Ontario Premier Kathleen Wynne may feel your pain but she still needs your money.
That explains why 2017 started with her Liberal government putting a little extra cash into one of your pockets with a hydro rebate only to take even more out of the other with new carbon taxes.
The rebate was announced with much fanfare late last year when Wynne apologized profusely for the soaring hydro bills that have literally forced some Ontarians to choose between paying for rent or electricity.
And when it kicked in on Jan. 1, the rebate trimmed hydro bills by eight per cent, for an average annual savings of $130 per household. Don’t count on having more money to spend, however. You won’t.
As the new year began, Ontarians were also hit with a new, 4.3-cent-a-litre tax on gasoline and a new fee on natural gas — the most common home-heating fuel in this province.
Add up the impact of these new costs — roughly two dollars for every gasoline-tank refill and the estimated $60 to $80 extra the typical household will pay annually for natural gas — and you’re well above the $130-a-year hydro refund the government is so proudly hailing.
But the problem here is not limited to the government’s penchant for shameless self-promotion and financial shell games — or to the marginally higher gasoline and natural gas bills facing Ontarians.
The problem is the Liberals are notoriously big spenders and bad managers.

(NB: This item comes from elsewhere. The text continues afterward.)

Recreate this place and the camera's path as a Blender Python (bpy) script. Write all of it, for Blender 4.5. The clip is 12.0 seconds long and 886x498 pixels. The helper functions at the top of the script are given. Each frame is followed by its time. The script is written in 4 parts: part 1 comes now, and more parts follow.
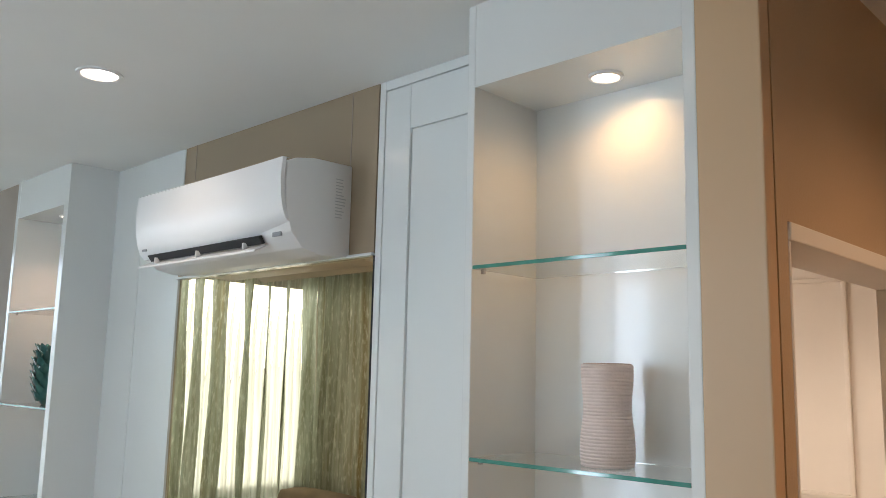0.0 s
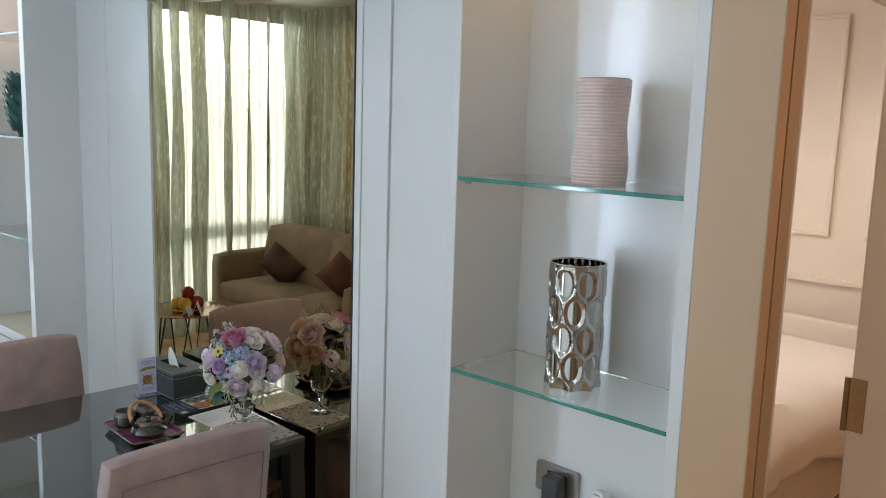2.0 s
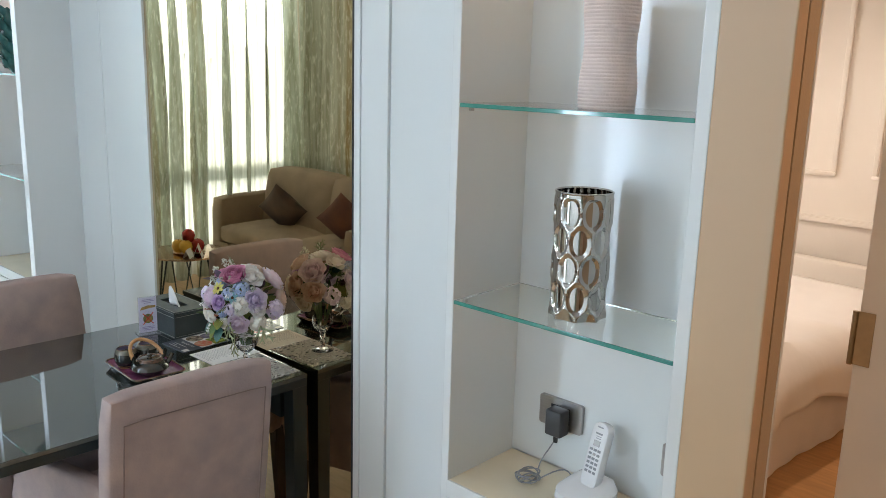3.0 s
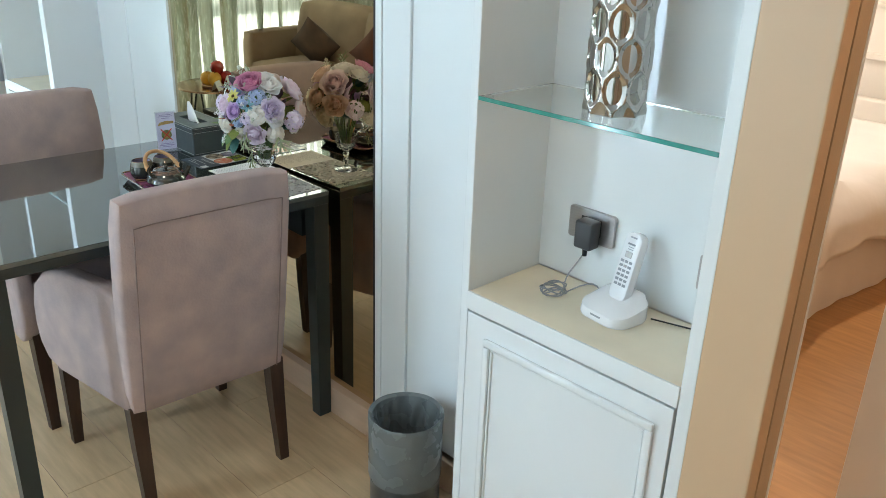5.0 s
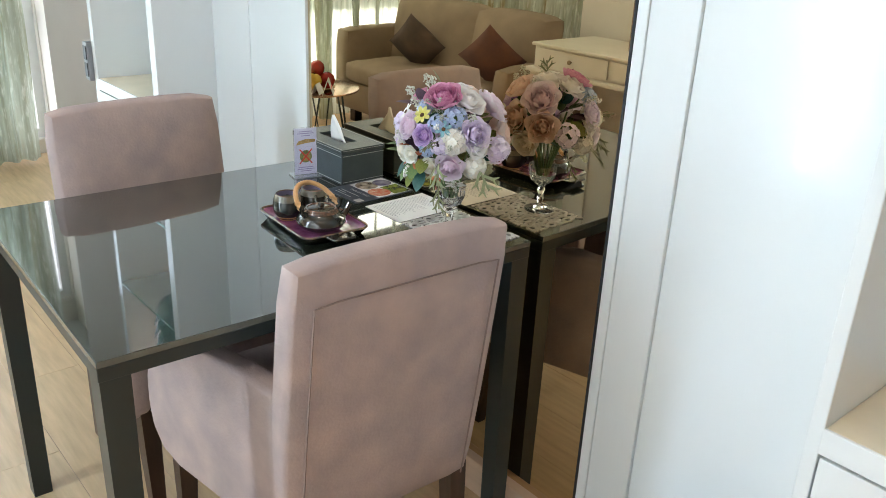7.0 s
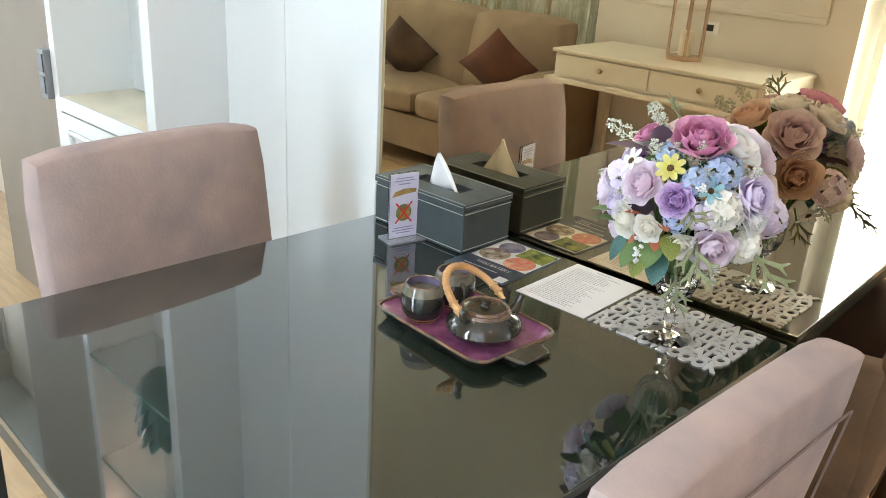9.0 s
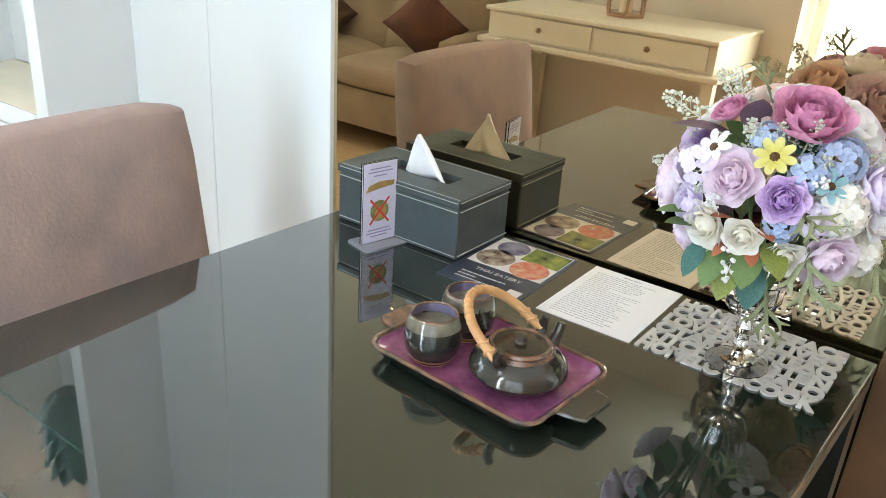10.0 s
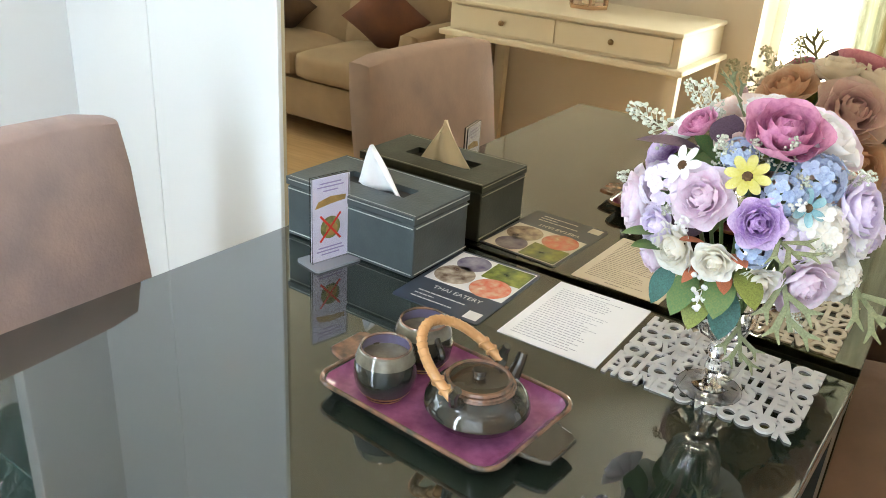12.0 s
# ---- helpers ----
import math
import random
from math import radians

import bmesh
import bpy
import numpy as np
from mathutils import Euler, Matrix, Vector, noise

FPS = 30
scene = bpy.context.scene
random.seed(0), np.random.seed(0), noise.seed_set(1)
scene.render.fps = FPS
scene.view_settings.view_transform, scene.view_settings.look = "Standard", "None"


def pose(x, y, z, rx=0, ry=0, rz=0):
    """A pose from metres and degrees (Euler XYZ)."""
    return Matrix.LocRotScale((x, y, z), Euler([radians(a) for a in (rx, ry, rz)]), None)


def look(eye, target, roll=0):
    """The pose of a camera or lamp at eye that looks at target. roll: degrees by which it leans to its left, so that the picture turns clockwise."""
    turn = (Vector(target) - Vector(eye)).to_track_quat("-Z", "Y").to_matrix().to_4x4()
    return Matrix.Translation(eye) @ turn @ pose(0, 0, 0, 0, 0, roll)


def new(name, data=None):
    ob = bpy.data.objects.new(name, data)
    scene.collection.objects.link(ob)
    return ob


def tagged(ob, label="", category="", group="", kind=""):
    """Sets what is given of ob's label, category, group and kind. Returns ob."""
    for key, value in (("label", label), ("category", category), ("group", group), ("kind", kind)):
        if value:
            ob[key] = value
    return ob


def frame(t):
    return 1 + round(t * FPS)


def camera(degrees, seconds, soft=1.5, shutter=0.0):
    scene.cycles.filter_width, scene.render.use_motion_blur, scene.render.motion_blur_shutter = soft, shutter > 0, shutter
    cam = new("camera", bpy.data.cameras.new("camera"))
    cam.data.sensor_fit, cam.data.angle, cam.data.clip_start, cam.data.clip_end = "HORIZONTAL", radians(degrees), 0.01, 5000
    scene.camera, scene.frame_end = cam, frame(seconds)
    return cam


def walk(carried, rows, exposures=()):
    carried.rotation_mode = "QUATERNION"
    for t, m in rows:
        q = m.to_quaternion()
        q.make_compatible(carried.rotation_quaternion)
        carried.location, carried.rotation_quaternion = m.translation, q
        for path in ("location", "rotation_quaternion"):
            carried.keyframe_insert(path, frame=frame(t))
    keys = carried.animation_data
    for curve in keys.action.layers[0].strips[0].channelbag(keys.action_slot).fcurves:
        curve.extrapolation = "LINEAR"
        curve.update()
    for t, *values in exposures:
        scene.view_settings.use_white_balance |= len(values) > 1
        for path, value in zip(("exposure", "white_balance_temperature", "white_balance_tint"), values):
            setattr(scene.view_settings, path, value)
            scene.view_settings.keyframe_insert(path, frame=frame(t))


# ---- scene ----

And by now, whenever we hear them talk about stopping climate change, we want to run for the hills. Their dreams have a habit of becoming your nightmares.
As the Liberals try to mitigate the years of damage wreaked by their disastrous Green Energy Act, which is largely responsible for those soaring hydro bills, they’re rushing ahead with another major, anti-global warming initiative, a cap-and-trade program to reduce carbon emissions.
Want to know why Ontario’s hydro bills — once among North America’s most affordable — became so crippling for so many? Auditor General Bonnie Lysyk says the exorbitant subsidies paid to the producers of solar and wind power between 2006 and 2015 cost the province an unnecessary $50 billion and accounted for 70 per cent of the crushing consumer energy rates in 2013.
In addition, and contrary to the Liberal party line, Lysyk says that despite the new hydro rebate, Ontarians will continue to see their electricity bills go through the ceiling.